Comparison of Riser Fatigue Methodologies Based on Measured Motion Data

Abstract

Abstract In-situ riser structural monitoring has been used by a number of operators and drilling contractors to support drilling operations. The measurements have been used to understand the level of accuracy present in the up-front fatigue analysis and to confirm the integrity of the drilling systems, especially during extreme environmental events. However, the field data analysis requires detailed understanding of drilling riser modeling, loading conditions, operations, sensor characteristics and signal processing. Several methods have been developed to calculate stresses and fatigue damages in the riser using measured motion data. Careful selection of the analysis approach will determine the system configuration and validity of the measured results. Mode shape matching has been widely used for the data analysis where riser response is dominated by Vortex Induced Vibration (VIV). Another riser fatigue method has been recently developed and is based on analytical transfer functions used to convert measured accelerations into curvature. Another method considers FEA-based transfer functions.
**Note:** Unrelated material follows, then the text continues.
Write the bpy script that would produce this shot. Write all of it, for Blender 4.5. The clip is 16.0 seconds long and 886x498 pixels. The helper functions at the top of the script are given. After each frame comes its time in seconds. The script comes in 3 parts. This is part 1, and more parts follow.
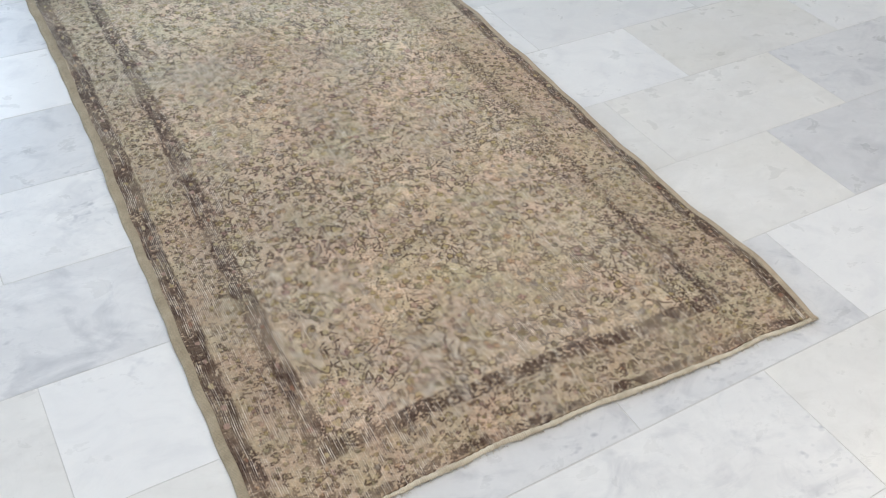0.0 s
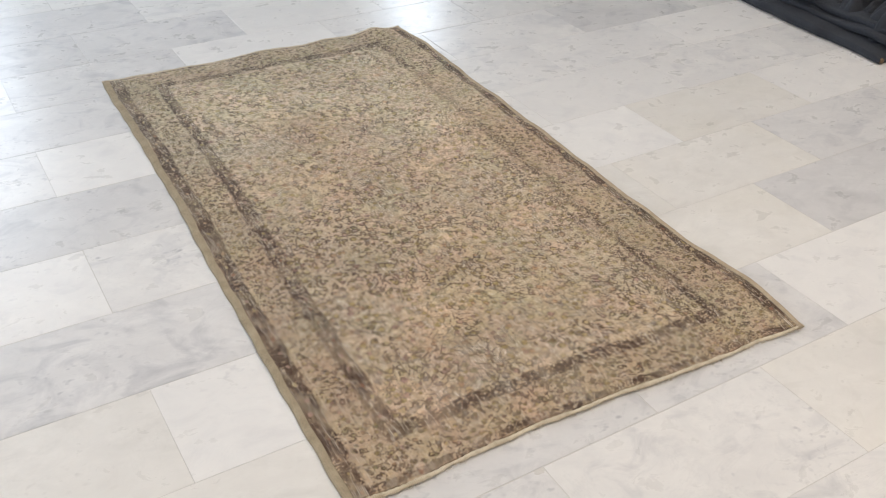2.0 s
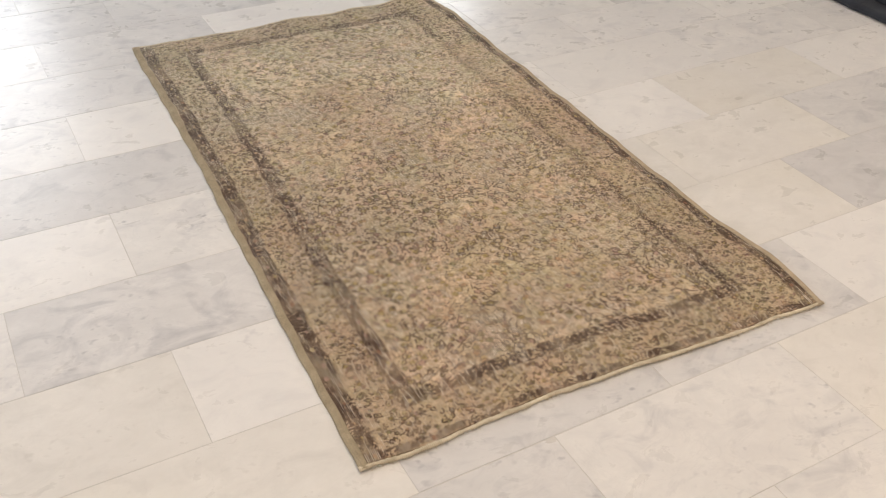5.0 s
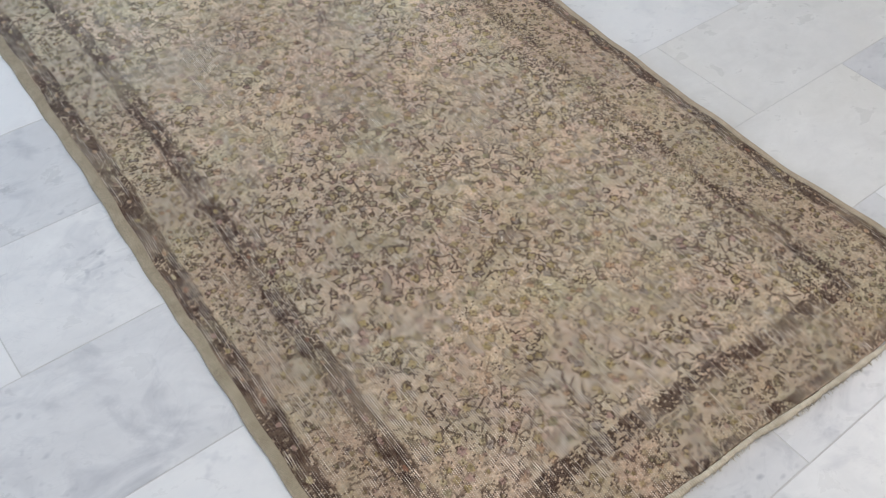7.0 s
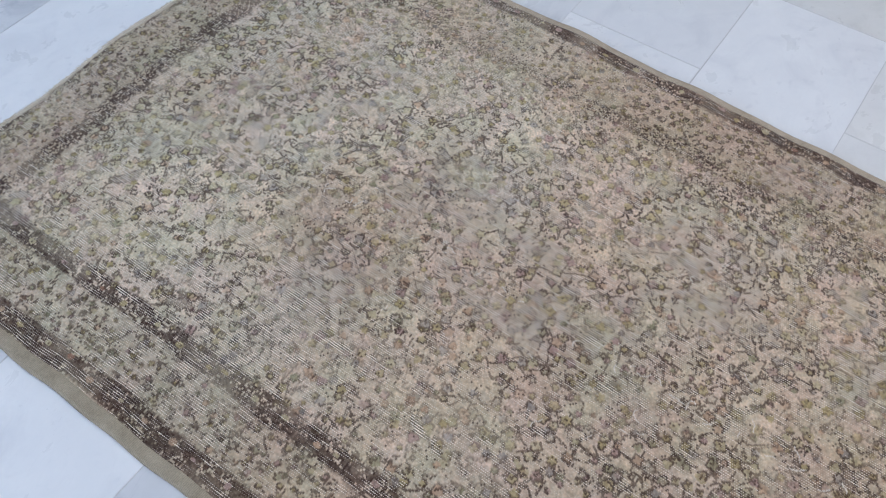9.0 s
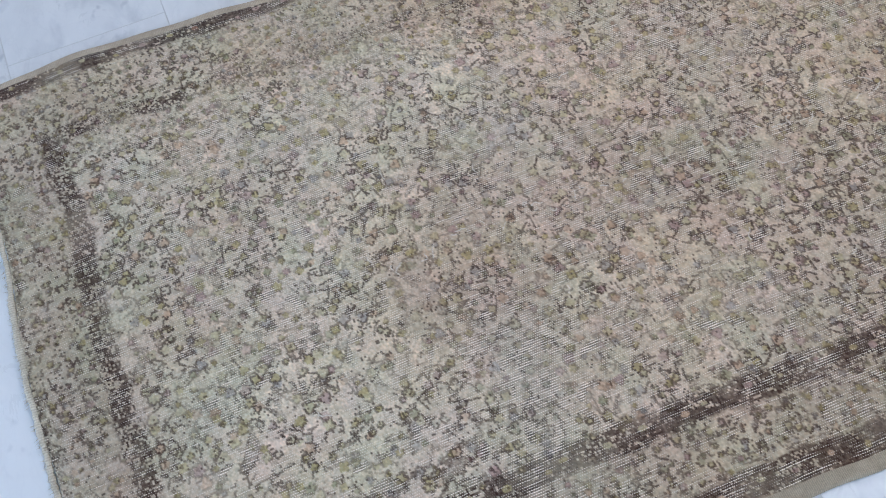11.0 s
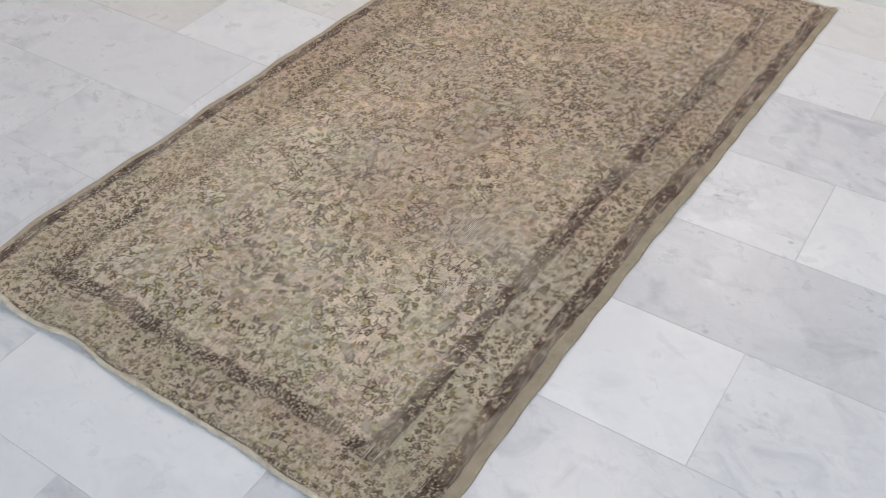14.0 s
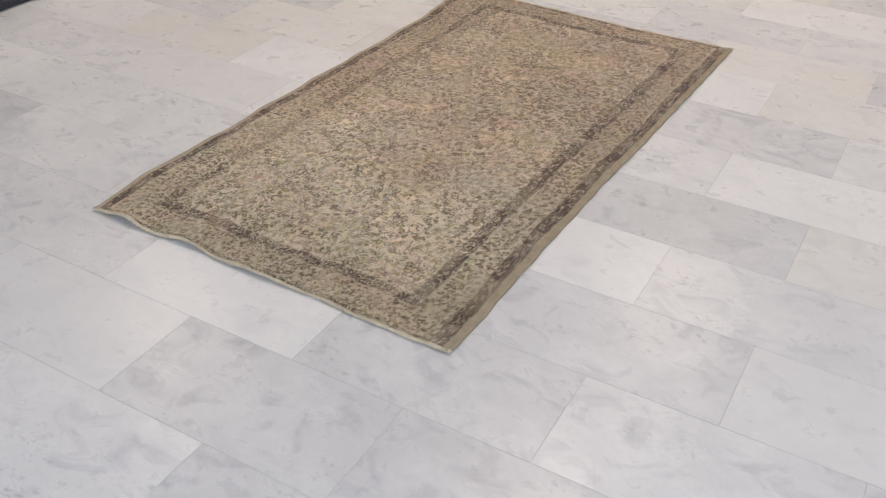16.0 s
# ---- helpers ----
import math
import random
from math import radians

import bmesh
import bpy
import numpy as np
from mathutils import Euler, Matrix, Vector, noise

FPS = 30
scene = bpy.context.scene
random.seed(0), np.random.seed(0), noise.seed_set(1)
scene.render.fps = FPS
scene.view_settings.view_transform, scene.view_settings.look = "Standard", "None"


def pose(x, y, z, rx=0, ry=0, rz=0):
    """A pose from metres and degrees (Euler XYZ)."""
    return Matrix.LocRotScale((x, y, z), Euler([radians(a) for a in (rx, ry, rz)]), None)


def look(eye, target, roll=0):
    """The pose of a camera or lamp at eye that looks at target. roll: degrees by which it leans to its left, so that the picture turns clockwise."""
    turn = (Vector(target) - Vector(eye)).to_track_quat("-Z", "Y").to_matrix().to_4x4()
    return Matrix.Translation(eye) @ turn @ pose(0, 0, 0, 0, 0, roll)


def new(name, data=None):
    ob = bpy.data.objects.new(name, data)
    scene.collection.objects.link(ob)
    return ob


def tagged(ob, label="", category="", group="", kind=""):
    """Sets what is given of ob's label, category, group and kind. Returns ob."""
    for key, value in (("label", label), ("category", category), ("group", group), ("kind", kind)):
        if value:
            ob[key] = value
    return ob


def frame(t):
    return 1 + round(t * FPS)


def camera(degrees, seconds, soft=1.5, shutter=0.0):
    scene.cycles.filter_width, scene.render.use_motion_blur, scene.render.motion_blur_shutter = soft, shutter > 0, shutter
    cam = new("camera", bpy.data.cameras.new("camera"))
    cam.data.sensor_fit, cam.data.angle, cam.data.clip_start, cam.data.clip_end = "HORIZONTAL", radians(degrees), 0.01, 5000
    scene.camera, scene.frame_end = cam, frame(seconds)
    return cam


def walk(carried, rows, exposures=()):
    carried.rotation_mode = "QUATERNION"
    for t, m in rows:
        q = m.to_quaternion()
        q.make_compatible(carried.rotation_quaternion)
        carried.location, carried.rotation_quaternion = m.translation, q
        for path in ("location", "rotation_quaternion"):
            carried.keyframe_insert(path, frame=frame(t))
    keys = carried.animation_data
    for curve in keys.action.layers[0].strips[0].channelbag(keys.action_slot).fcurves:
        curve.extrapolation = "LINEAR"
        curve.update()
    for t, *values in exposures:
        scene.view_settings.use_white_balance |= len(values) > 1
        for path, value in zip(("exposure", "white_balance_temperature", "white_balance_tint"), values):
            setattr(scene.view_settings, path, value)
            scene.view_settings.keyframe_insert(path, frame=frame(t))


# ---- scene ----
# camera and its way round the rug
cam = camera(51.2, 16.0, soft=1.1)
walk(cam, [
    (0, pose(-0.180, -0.793, 1.367, 48.02, -2.84, -28.35)),
    (0.5, pose(-0.373, -0.869, 1.382, 51.43, -0.68, -31.19)),
    (1, pose(-0.453, -0.955, 1.412, 52.74, -1.22, -30.00)),
    (1.5, pose(-0.476, -1.020, 1.423, 54.92, -1.67, -30.48)),
    (2, pose(-0.451, -1.108, 1.429, 55.28, -1.53, -28.94)),
    (2.5, pose(-0.440, -1.233, 1.440, 55.83, -1.85, -27.85)),
    (3, pose(-0.452, -1.322, 1.436, 55.84, -0.88, -26.84)),
    (3.5, pose(-0.461, -1.350, 1.437, 56.17, -0.98, -26.82)),
    (4, pose(-0.459, -1.331, 1.435, 56.05, -0.87, -26.93)),
    (4.5, pose(-0.452, -1.263, 1.430, 55.21, -0.92, -26.63)),
    (4.7, pose(-0.445, -1.219, 1.431, 54.68, -1.01, -26.49)),
    (6.8, pose(-0.252, -0.393, 1.356, 42.44, -1.73, -34.54)),
    (7, pose(-0.238, -0.298, 1.329, 41.41, -1.52, -36.20)),
    (7.5, pose(-0.293, -0.021, 1.323, 40.28, -1.60, -43.48)),
    (8, pose(-0.264, 0.216, 1.296, 39.28, -1.10, -47.09)),
    (8.5, pose(-0.208, 0.498, 1.288, 37.56, -1.36, -50.27)),
    (9, pose(-0.204, 0.772, 1.291, 36.39, -1.58, -53.63)),
    (9.2, pose(-0.226, 0.881, 1.310, 35.16, -0.53, -57.59)),
    (11.3, pose(-0.089, 1.812, 1.344, 28.03, 1.25, -121.42)),
    (11.5, pose(-0.101, 1.905, 1.340, 29.06, 0.45, -127.64)),
    (12, pose(-0.151, 2.034, 1.332, 31.74, -0.77, -135.86)),
    (12.5, pose(-0.271, 2.111, 1.349, 35.64, -1.01, -136.73)),
    (13, pose(-0.443, 2.239, 1.386, 38.96, -0.85, -135.06)),
    (13.5, pose(-0.493, 2.441, 1.403, 44.04, -0.45, -138.60)),
    (14, pose(-0.505, 2.705, 1.412, 46.62, 1.15, -144.93)),
    (14.5, pose(-0.595, 2.869, 1.446, 48.62, 0.40, -144.88)),
    (15, pose(-0.737, 3.064, 1.463, 50.35, -1.37, -144.03)),
    (15.5, pose(-0.812, 3.288, 1.473, 52.49, -1.88, -145.25)),
    (16, pose(-0.850, 3.549, 1.483, 54.54, -0.73, -148.00)),
], exposures=[
    (0, 0.10, 6050, 9),
    (0.5, 0.11, 6500, 11),
    (1.5, 0.04, 6700, 12),
    (2.5, 0.0, 7100, 14),
    (3.5, -0.06, 7800, 17),
    (4.5, -0.06, 7800, 17),
    (7, -0.11, 6000, 11),
    (9, -0.11, 5450, 13),
    (11.5, -0.02, 5300, 12),
    (12.5, 0.02, 5550, 12),
    (14, -0.10, 6300, 14),
    (15.5, -0.03, 6800, 17),
    (16, -0.16, 6850, 17),
])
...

Some of these methods perform fatigue calculations in time domain while some others in frequency domain. Each method exhibits benefits and limitations depending on the characteristics of the measured riser response. Selecting the most appropriate fatigue methodology depends on the riser response and instrumentation system design. In this paper, three fundamentally different riser fatigue methods utilizing measured motion data are described and compared with each other. The advantages and disadvantages of each approach are evaluated and recommendations are provided for when each method should be considered.